In Egypt, the case was to a great extent similar to Asia before the 1997 collapse.

In the year 2010 , corruption whistleblowers exposed many shady deals, especially in the real estate sector.

Madinaty, New Giza and Palm Hills - all owned by political figures - were among flagships of upcoming rich communities granted cheap or free state-owned land. Palm Hills, for instance, founded by Mansour and Maghraby Investment and Development Company (MMID) - the company owned by the family of the recently reshuffled minister of housing - has one of the largest land banks in the country with most of its revenues during the period 2007-2009 coming from the resale of cheaply bought land.

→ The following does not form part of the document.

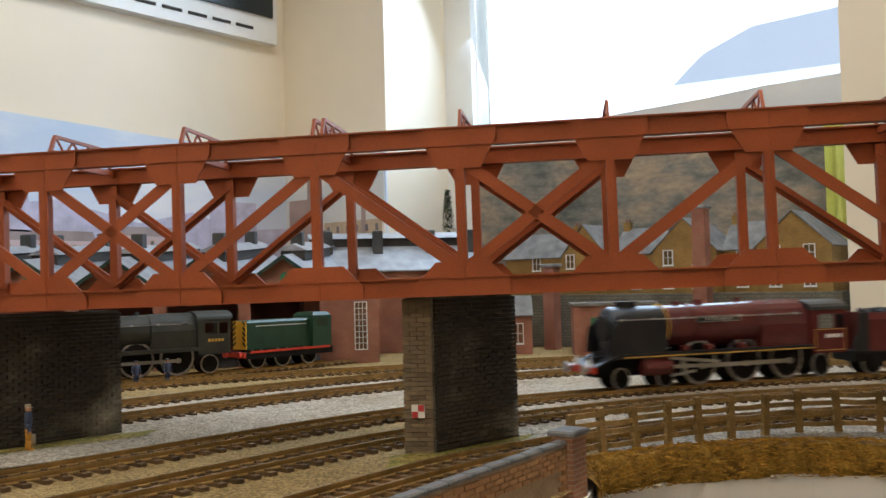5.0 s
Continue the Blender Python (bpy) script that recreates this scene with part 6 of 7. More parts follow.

The issue came to a head late last year when Talaat Mustafa Group, the biggest publicly traded developer, also owned by a former NDP parliament member, was sued by a businessman over a contract under which it secured millions of acres of desert land to build its lavish Madinaty project.

According to Political Science Quarterly’s "Sustaining Authoritarianism in the Middle East and North Africa, September 2007" report, the privatization of public enterprises in Egypt has fostered crony capitalism and social volatility caused by a lack of distributive justice.

In the landmark Arab Human Development Report (2002), lead author Nader Fergany writes, "The operative factor is a very sinister cohabitation between power and capital. The structural adjustment program is helping to reconstruct a kind of society where a small number of people own the lion's share of assets."

Privatization in effect has meant replacing the government monopoly with a private monopolies or oligopolies, as with the mobile phone business.

The report goes on, adding that "The record of private sector enterprises creating jobs is very poor. We are not reaping the benefits of an energetic bourgeoisie, what we have is a parasitical, comprador class.... The consequences will be no less than catastrophic."

"This society is a candidate for a difficult period of intense, violent social conflict," predicts the report, written 8 years before the revolt of 25 January.